WHAT YOU NEED TO DO => Transcribe all of the material exactly. Any picture in it should be left out.

━━━━━━━━━━

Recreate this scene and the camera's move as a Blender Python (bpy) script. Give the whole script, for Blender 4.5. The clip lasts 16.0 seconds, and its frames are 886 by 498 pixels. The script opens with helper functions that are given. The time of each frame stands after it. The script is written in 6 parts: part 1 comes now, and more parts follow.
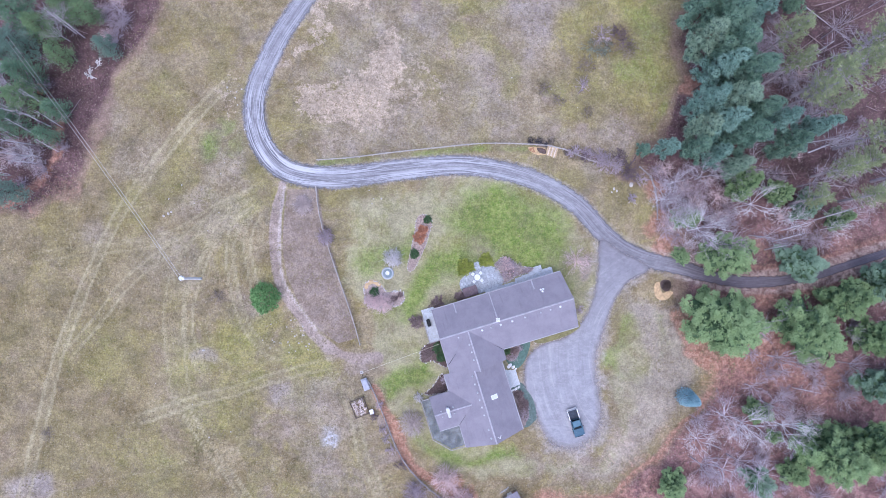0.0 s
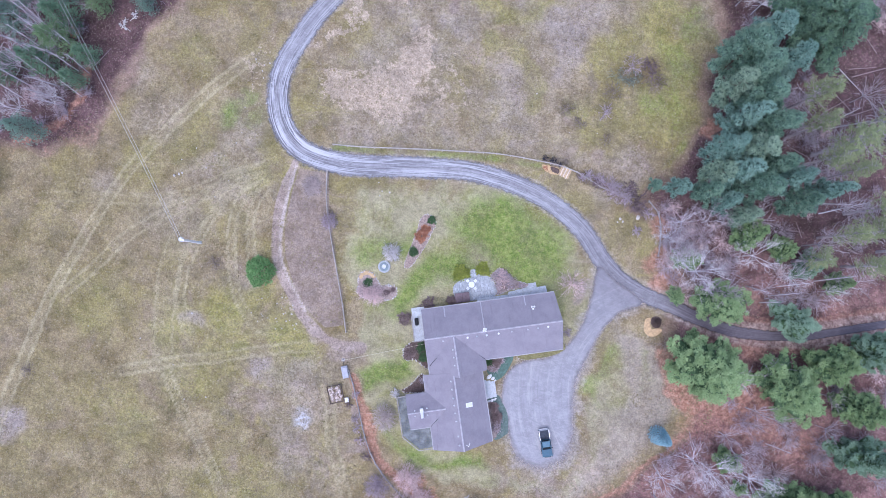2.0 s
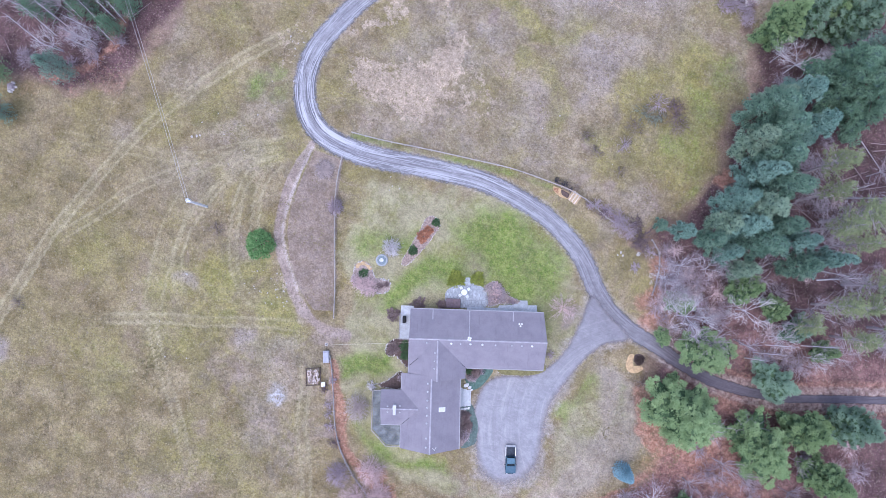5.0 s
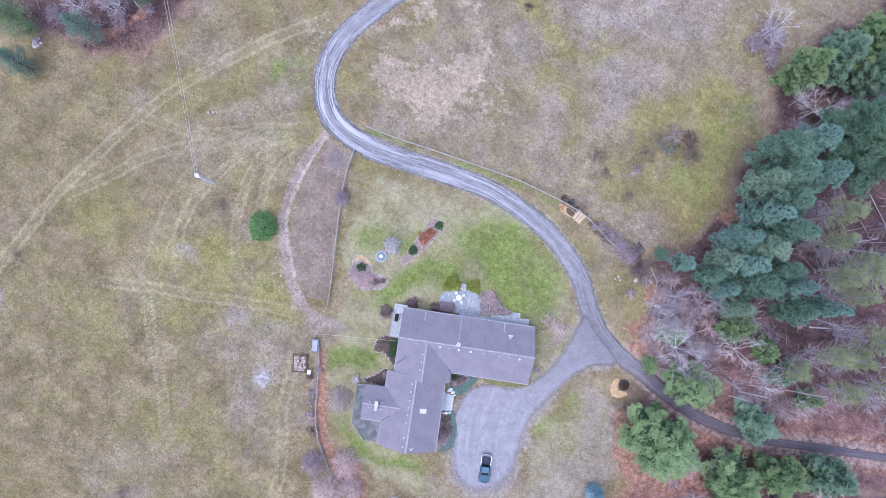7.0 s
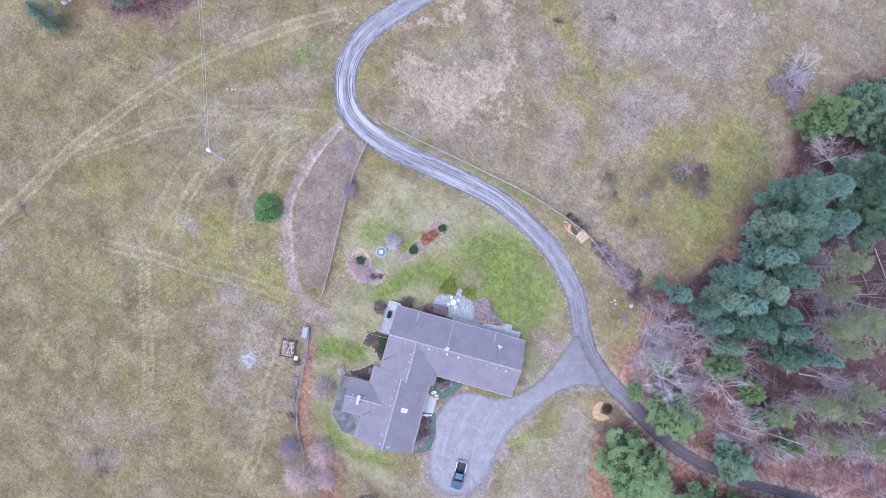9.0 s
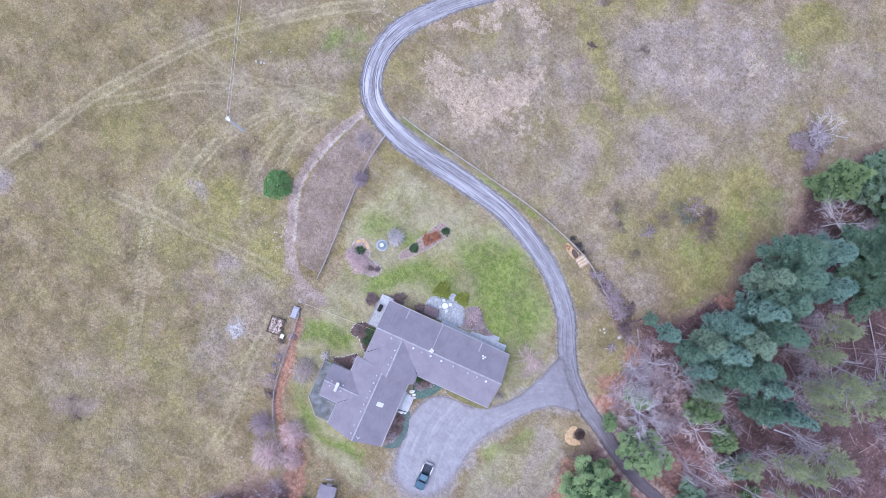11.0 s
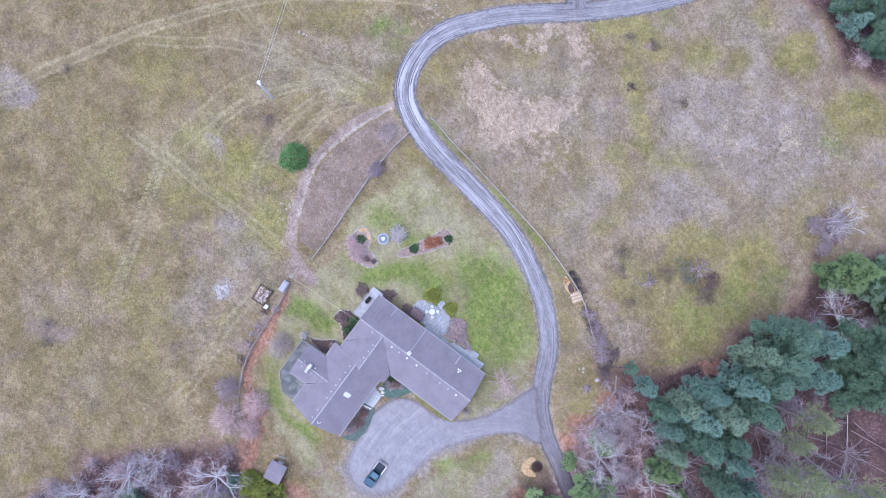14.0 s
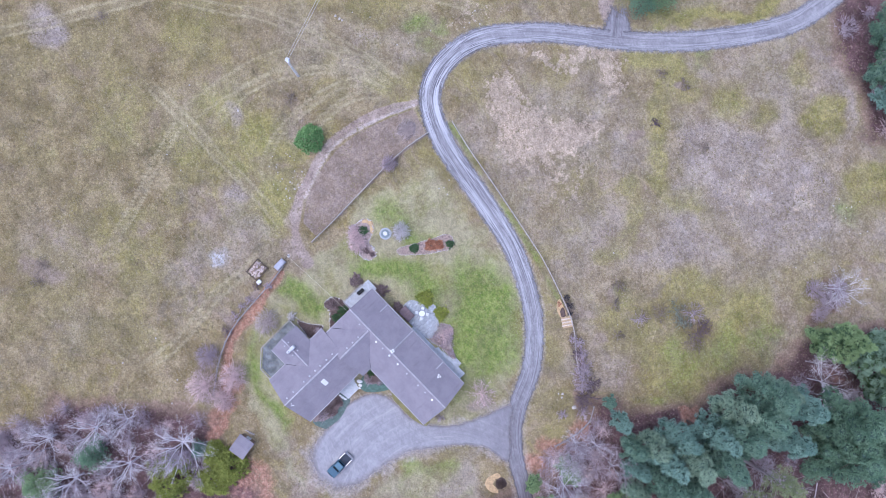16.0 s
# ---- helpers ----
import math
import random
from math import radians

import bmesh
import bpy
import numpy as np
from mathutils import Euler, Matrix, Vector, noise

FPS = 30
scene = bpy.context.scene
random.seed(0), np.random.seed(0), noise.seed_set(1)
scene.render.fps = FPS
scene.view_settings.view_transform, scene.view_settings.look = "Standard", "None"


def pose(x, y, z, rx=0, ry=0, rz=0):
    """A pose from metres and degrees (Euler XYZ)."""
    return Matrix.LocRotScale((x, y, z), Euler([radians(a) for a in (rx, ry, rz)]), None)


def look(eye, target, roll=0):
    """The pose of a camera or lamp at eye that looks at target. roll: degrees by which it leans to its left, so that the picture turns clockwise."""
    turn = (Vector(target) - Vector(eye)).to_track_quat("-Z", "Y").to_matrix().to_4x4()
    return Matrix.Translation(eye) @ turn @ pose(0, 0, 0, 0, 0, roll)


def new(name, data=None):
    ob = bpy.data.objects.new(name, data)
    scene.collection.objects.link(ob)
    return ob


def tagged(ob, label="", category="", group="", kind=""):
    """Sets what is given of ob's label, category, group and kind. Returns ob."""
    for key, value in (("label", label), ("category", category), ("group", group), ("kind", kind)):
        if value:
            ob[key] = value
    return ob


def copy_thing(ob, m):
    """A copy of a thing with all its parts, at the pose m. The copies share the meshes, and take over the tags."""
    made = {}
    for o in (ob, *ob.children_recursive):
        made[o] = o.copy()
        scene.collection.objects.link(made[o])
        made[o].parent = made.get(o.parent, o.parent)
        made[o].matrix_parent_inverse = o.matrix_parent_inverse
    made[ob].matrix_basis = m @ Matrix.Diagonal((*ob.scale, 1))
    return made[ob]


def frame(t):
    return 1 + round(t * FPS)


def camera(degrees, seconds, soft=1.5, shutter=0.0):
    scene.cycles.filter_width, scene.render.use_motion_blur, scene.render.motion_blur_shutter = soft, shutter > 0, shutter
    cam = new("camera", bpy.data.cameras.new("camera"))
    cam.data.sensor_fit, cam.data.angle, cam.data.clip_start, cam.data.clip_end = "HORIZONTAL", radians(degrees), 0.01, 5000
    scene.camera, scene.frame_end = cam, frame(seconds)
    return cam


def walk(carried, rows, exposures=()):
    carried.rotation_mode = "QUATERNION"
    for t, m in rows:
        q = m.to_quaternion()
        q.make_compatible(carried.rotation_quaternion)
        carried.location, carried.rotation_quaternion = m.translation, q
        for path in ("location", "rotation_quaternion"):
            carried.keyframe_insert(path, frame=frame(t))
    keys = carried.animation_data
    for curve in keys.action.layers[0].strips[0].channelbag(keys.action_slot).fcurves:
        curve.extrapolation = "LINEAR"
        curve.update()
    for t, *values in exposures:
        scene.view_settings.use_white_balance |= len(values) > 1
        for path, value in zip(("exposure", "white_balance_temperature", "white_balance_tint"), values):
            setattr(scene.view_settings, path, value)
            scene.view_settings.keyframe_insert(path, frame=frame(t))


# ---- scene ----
cam = camera(64.0, 16.0, soft=0.6)
PATH = [
    (0.0, pose(0.00, 0.00, 123.10, 2.50, 0.10, 0.04)),
    (0.5, pose(0.54, 0.31, 123.23, 2.42, 0.25, 2.39)),
    (1.0, pose(0.92, 0.54, 123.39, 2.39, 0.33, 4.81)),
    (1.5, pose(1.18, 0.72, 123.60, 2.38, 0.34, 7.12)),
    (2.0, pose(1.37, 0.87, 123.76, 2.37, 0.34, 9.11)),
    (2.5, pose(1.54, 1.02, 123.91, 2.37, 0.33, 10.92)),
    (3.0, pose(1.68, 1.18, 124.06, 2.38, 0.32, 12.58)),
    (3.5, pose(1.80, 1.31, 124.21, 2.37, 0.32, 14.21)),
    (4.0, pose(1.91, 1.46, 124.34, 2.37, 0.32, 15.71)),
    (6.5, pose(2.31, 2.36, 125.32, 2.39, 0.33, 23.62)),
    (7.0, pose(2.36, 2.57, 125.39, 2.40, 0.31, 25.42)),
    (7.5, pose(2.41, 2.77, 125.45, 2.40, 0.31, 27.06)),
    (8.0, pose(2.45, 2.96, 125.49, 2.41, 0.32, 28.66)),
    (8.5, pose(2.52, 3.16, 125.50, 2.40, 0.31, 30.34)),
    (9.0, pose(2.56, 3.37, 125.52, 2.40, 0.33, 32.26)),
    (11.5, pose(2.78, 4.64, 126.28, 2.37, 0.32, 43.37)),
    (12.0, pose(2.73, 4.93, 126.16, 2.39, 0.31, 45.39)),
    (12.5, pose(2.68, 5.19, 126.00, 2.38, 0.30, 47.43)),
    (13.0, pose(2.63, 5.45, 125.86, 2.38, 0.29, 49.49)),
    (13.5, pose(2.59, 5.70, 125.78, 2.38, 0.29, 51.50)),
    (14.0, pose(2.53, 5.97, 125.76, 2.39, 0.29, 53.45)),
    (14.5, pose(2.49, 6.24, 125.77, 2.38, 0.30, 55.39)),
    (15.0, pose(2.45, 6.54, 125.76, 2.37, 0.30, 57.57)),
    (15.5, pose(2.36, 6.87, 125.71, 2.39, 0.29, 60.15)),
    (16.0, pose(2.27, 7.16, 125.63, 2.39, 0.31, 62.62)),
]
walk(cam, PATH, [(0.0, 0.47, 5270, 19), (12.0, 0.47, 5270, 19), (16.0, 0.37, 5270, 19)])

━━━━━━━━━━

EXERCISE RESULT =>
Recreate this scene and the camera's move as a Blender Python (bpy) script. Give the whole script, for Blender 4.5. The clip lasts 16.0 seconds, and its frames are 886 by 498 pixels. The script opens with helper functions that are given. The time of each frame stands after it. The script is written in 6 parts: part 1 comes now, and more parts follow.
0.0 s
2.0 s
5.0 s
7.0 s
9.0 s
11.0 s
14.0 s
16.0 s
# ---- helpers ----
import math
import random
from math import radians

import bmesh
import bpy
import numpy as np
from mathutils import Euler, Matrix, Vector, noise

FPS = 30
scene = bpy.context.scene
random.seed(0), np.random.seed(0), noise.seed_set(1)
scene.render.fps = FPS
scene.view_settings.view_transform, scene.view_settings.look = "Standard", "None"


def pose(x, y, z, rx=0, ry=0, rz=0):
    """A pose from metres and degrees (Euler XYZ)."""
    return Matrix.LocRotScale((x, y, z), Euler([radians(a) for a in (rx, ry, rz)]), None)


def look(eye, target, roll=0):
    """The pose of a camera or lamp at eye that looks at target. roll: degrees by which it leans to its left, so that the picture turns clockwise."""
    turn = (Vector(target) - Vector(eye)).to_track_quat("-Z", "Y").to_matrix().to_4x4()
    return Matrix.Translation(eye) @ turn @ pose(0, 0, 0, 0, 0, roll)


def new(name, data=None):
    ob = bpy.data.objects.new(name, data)
    scene.collection.objects.link(ob)
    return ob


def tagged(ob, label="", category="", group="", kind=""):
    """Sets what is given of ob's label, category, group and kind. Returns ob."""
    for key, value in (("label", label), ("category", category), ("group", group), ("kind", kind)):
        if value:
            ob[key] = value
    return ob


def copy_thing(ob, m):
    """A copy of a thing with all its parts, at the pose m. The copies share the meshes, and take over the tags."""
    made = {}
    for o in (ob, *ob.children_recursive):
        made[o] = o.copy()
        scene.collection.objects.link(made[o])
        made[o].parent = made.get(o.parent, o.parent)
        made[o].matrix_parent_inverse = o.matrix_parent_inverse
    made[ob].matrix_basis = m @ Matrix.Diagonal((*ob.scale, 1))
    return made[ob]


def frame(t):
    return 1 + round(t * FPS)


def camera(degrees, seconds, soft=1.5, shutter=0.0):
    scene.cycles.filter_width, scene.render.use_motion_blur, scene.render.motion_blur_shutter = soft, shutter > 0, shutter
    cam = new("camera", bpy.data.cameras.new("camera"))
    cam.data.sensor_fit, cam.data.angle, cam.data.clip_start, cam.data.clip_end = "HORIZONTAL", radians(degrees), 0.01, 5000
    scene.camera, scene.frame_end = cam, frame(seconds)
    return cam


def walk(carried, rows, exposures=()):
    carried.rotation_mode = "QUATERNION"
    for t, m in rows:
        q = m.to_quaternion()
        q.make_compatible(carried.rotation_quaternion)
        carried.location, carried.rotation_quaternion = m.translation, q
        for path in ("location", "rotation_quaternion"):
            carried.keyframe_insert(path, frame=frame(t))
    keys = carried.animation_data
    for curve in keys.action.layers[0].strips[0].channelbag(keys.action_slot).fcurves:
        curve.extrapolation = "LINEAR"
        curve.update()
    for t, *values in exposures:
        scene.view_settings.use_white_balance |= len(values) > 1
        for path, value in zip(("exposure", "white_balance_temperature", "white_balance_tint"), values):
            setattr(scene.view_settings, path, value)
            scene.view_settings.keyframe_insert(path, frame=frame(t))


# ---- scene ----
cam = camera(64.0, 16.0, soft=0.6)
PATH = [
    (0.0, pose(0.00, 0.00, 123.10, 2.50, 0.10, 0.04)),
    (0.5, pose(0.54, 0.31, 123.23, 2.42, 0.25, 2.39)),
    (1.0, pose(0.92, 0.54, 123.39, 2.39, 0.33, 4.81)),
    (1.5, pose(1.18, 0.72, 123.60, 2.38, 0.34, 7.12)),
    (2.0, pose(1.37, 0.87, 123.76, 2.37, 0.34, 9.11)),
    (2.5, pose(1.54, 1.02, 123.91, 2.37, 0.33, 10.92)),
    (3.0, pose(1.68, 1.18, 124.06, 2.38, 0.32, 12.58)),
    (3.5, pose(1.80, 1.31, 124.21, 2.37, 0.32, 14.21)),
    (4.0, pose(1.91, 1.46, 124.34, 2.37, 0.32, 15.71)),
    (6.5, pose(2.31, 2.36, 125.32, 2.39, 0.33, 23.62)),
    (7.0, pose(2.36, 2.57, 125.39, 2.40, 0.31, 25.42)),
    (7.5, pose(2.41, 2.77, 125.45, 2.40, 0.31, 27.06)),
    (8.0, pose(2.45, 2.96, 125.49, 2.41, 0.32, 28.66)),
    (8.5, pose(2.52, 3.16, 125.50, 2.40, 0.31, 30.34)),
    (9.0, pose(2.56, 3.37, 125.52, 2.40, 0.33, 32.26)),
    (11.5, pose(2.78, 4.64, 126.28, 2.37, 0.32, 43.37)),
    (12.0, pose(2.73, 4.93, 126.16, 2.39, 0.31, 45.39)),
    (12.5, pose(2.68, 5.19, 126.00, 2.38, 0.30, 47.43)),
    (13.0, pose(2.63, 5.45, 125.86, 2.38, 0.29, 49.49)),
    (13.5, pose(2.59, 5.70, 125.78, 2.38, 0.29, 51.50)),
    (14.0, pose(2.53, 5.97, 125.76, 2.39, 0.29, 53.45)),
    (14.5, pose(2.49, 6.24, 125.77, 2.38, 0.30, 55.39)),
    (15.0, pose(2.45, 6.54, 125.76, 2.37, 0.30, 57.57)),
    (15.5, pose(2.36, 6.87, 125.71, 2.39, 0.29, 60.15)),
    (16.0, pose(2.27, 7.16, 125.63, 2.39, 0.31, 62.62)),
]
walk(cam, PATH, [(0.0, 0.47, 5270, 19), (12.0, 0.47, 5270, 19), (16.0, 0.37, 5270, 19)])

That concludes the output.